» YOUR INSTRUCTIONS: Report how many lines in the listing below include the word "with". Write nothing besides the number.

» INFORMATION SHOWN:

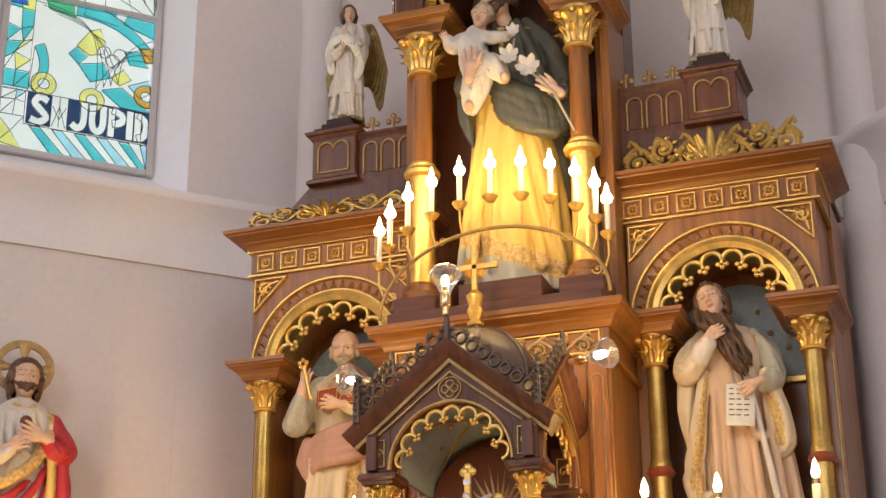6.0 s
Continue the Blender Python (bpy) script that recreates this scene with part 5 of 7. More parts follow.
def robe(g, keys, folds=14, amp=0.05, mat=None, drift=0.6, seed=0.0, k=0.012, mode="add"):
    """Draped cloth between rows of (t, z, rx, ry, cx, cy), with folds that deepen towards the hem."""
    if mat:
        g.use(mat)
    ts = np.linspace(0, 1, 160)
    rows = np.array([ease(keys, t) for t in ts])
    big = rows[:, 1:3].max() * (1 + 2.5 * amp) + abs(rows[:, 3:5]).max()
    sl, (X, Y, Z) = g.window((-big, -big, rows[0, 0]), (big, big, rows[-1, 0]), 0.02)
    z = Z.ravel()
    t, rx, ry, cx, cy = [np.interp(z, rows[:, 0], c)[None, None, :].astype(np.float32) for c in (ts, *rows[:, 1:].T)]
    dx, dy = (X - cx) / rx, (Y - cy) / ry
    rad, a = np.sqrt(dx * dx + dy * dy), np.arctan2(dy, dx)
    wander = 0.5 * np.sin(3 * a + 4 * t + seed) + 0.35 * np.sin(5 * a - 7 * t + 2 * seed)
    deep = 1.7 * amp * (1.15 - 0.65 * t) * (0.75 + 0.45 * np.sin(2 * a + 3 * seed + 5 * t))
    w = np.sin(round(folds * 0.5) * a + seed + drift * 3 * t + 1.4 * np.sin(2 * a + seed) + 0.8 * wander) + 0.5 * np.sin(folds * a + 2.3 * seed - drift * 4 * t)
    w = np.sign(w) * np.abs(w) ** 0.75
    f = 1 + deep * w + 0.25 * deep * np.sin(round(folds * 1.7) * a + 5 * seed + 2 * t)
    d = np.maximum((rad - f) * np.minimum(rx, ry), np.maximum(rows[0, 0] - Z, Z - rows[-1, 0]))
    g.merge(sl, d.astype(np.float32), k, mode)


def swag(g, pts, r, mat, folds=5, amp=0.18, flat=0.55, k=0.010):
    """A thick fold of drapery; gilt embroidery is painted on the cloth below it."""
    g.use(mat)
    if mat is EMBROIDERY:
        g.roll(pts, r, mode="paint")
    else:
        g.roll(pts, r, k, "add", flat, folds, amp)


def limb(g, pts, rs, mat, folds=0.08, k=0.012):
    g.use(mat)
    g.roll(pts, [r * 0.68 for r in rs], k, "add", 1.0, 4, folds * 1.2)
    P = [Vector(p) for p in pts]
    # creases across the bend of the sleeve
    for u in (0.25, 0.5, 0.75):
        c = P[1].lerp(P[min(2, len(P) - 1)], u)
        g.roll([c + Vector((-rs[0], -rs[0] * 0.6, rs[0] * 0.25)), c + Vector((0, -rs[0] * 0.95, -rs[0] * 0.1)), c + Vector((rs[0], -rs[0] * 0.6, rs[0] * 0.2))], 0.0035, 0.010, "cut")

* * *

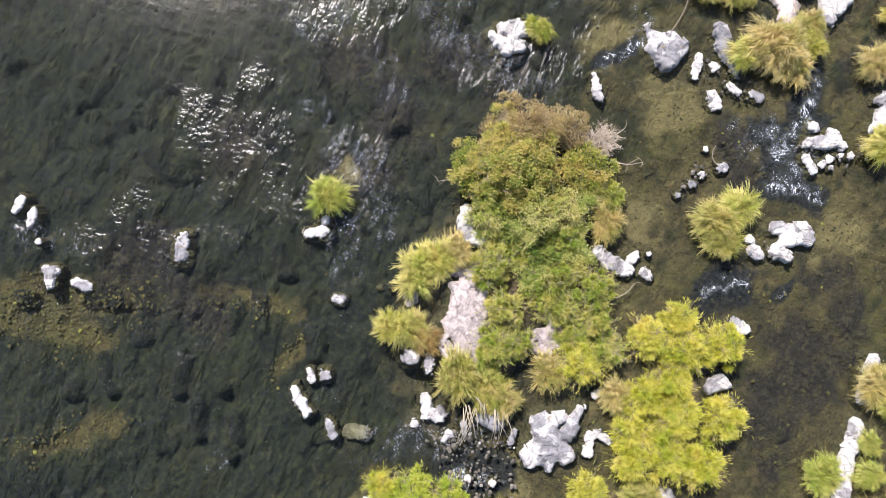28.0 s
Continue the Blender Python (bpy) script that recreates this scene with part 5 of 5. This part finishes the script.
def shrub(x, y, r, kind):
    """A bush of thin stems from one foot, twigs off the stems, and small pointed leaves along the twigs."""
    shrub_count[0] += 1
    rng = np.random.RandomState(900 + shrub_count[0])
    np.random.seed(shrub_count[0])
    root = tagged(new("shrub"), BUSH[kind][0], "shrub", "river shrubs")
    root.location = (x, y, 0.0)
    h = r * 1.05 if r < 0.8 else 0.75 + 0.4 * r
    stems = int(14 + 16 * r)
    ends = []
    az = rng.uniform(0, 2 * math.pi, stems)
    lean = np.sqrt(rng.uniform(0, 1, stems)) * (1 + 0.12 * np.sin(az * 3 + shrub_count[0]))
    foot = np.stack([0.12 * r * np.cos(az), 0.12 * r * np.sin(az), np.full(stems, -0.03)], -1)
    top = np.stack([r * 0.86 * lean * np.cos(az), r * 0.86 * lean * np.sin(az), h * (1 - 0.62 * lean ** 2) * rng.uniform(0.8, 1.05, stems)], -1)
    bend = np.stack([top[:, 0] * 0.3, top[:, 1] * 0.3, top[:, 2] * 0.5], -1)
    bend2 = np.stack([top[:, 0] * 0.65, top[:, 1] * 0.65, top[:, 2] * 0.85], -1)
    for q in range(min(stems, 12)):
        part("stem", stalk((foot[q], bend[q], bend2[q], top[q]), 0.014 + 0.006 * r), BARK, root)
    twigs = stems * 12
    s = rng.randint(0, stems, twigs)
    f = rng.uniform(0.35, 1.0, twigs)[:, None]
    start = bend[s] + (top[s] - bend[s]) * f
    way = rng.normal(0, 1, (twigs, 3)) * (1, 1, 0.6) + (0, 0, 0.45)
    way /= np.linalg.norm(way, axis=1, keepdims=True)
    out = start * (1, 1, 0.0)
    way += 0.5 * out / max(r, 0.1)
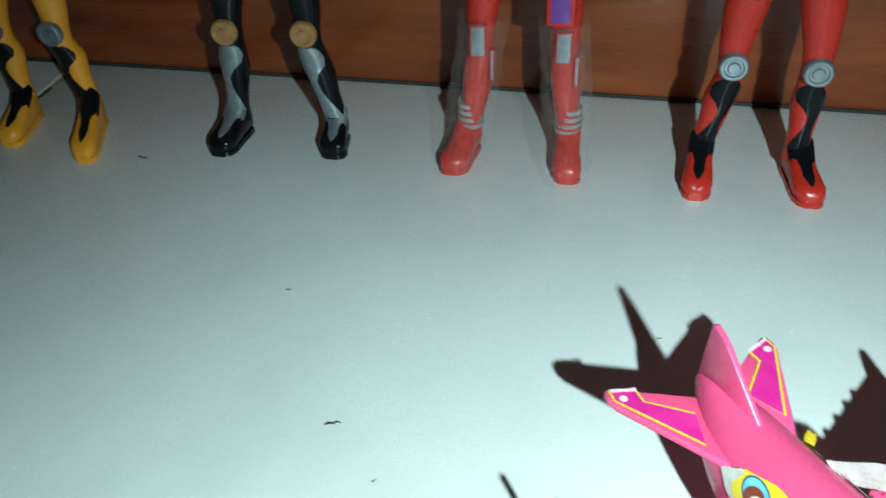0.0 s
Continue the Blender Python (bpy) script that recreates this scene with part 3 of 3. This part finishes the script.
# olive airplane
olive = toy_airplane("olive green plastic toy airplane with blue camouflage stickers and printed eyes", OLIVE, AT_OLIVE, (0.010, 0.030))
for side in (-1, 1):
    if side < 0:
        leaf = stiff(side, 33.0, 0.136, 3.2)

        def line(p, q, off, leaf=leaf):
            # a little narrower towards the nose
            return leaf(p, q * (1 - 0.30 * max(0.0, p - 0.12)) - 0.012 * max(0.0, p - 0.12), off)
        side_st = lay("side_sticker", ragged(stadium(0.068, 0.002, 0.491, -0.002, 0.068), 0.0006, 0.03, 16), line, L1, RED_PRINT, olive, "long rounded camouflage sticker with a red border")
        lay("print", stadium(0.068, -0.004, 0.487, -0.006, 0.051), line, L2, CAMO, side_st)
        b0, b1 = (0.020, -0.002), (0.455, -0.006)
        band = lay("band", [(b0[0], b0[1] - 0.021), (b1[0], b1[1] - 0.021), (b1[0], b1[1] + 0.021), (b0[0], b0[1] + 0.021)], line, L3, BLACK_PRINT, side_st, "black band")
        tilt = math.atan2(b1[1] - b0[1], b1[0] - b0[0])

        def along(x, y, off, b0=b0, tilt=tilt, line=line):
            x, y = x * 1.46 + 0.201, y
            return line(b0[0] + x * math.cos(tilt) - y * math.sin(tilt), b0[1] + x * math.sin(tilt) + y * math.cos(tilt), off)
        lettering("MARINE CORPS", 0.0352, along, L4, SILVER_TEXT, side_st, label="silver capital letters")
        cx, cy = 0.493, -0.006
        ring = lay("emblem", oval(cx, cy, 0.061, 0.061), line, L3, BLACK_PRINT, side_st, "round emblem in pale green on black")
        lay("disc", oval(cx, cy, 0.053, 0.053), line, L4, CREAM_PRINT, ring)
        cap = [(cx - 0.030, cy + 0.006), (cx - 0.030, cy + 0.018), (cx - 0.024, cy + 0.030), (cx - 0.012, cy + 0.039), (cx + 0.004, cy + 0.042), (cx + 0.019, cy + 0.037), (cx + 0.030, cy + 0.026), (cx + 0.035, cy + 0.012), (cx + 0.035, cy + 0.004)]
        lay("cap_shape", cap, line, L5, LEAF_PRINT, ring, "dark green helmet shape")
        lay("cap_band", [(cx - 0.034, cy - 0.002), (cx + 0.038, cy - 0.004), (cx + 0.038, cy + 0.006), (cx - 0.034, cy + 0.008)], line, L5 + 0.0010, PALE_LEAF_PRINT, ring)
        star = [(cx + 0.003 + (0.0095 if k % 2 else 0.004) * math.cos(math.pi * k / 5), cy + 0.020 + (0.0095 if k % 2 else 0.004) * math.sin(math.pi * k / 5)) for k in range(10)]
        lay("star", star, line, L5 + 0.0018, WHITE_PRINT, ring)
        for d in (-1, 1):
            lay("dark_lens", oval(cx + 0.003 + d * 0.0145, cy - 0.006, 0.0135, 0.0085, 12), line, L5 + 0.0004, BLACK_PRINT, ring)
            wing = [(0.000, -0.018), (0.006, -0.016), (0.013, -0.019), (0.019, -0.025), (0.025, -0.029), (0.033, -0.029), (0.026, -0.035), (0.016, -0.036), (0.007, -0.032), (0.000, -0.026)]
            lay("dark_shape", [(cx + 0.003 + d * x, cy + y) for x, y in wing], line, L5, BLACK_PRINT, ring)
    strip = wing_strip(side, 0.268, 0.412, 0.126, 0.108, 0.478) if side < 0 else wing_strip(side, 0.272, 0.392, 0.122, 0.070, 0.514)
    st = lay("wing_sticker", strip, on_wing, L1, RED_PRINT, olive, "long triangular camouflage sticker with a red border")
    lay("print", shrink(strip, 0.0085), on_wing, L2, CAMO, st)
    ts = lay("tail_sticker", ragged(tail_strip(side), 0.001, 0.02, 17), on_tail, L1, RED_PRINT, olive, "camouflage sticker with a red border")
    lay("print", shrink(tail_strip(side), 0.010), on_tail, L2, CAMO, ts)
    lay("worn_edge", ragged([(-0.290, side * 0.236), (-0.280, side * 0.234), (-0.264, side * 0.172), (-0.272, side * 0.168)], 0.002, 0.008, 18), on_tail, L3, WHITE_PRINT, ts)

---

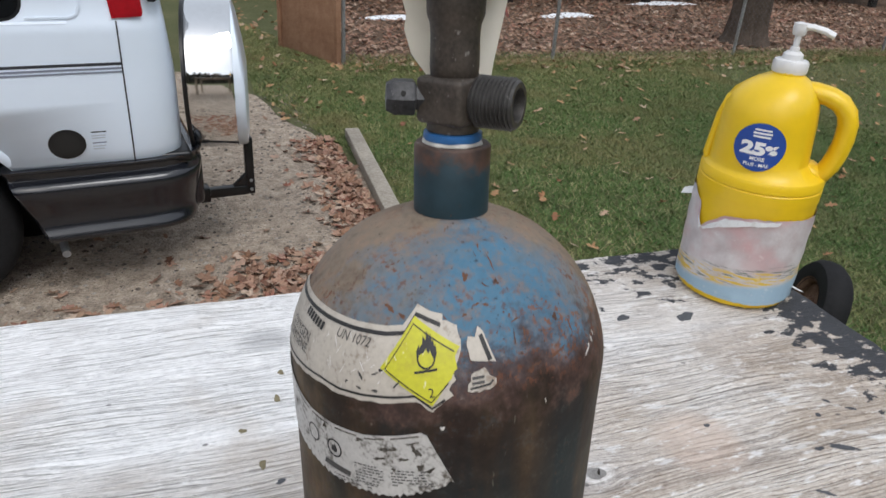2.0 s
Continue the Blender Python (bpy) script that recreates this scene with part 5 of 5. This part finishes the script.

» FULL RESPONSE: 9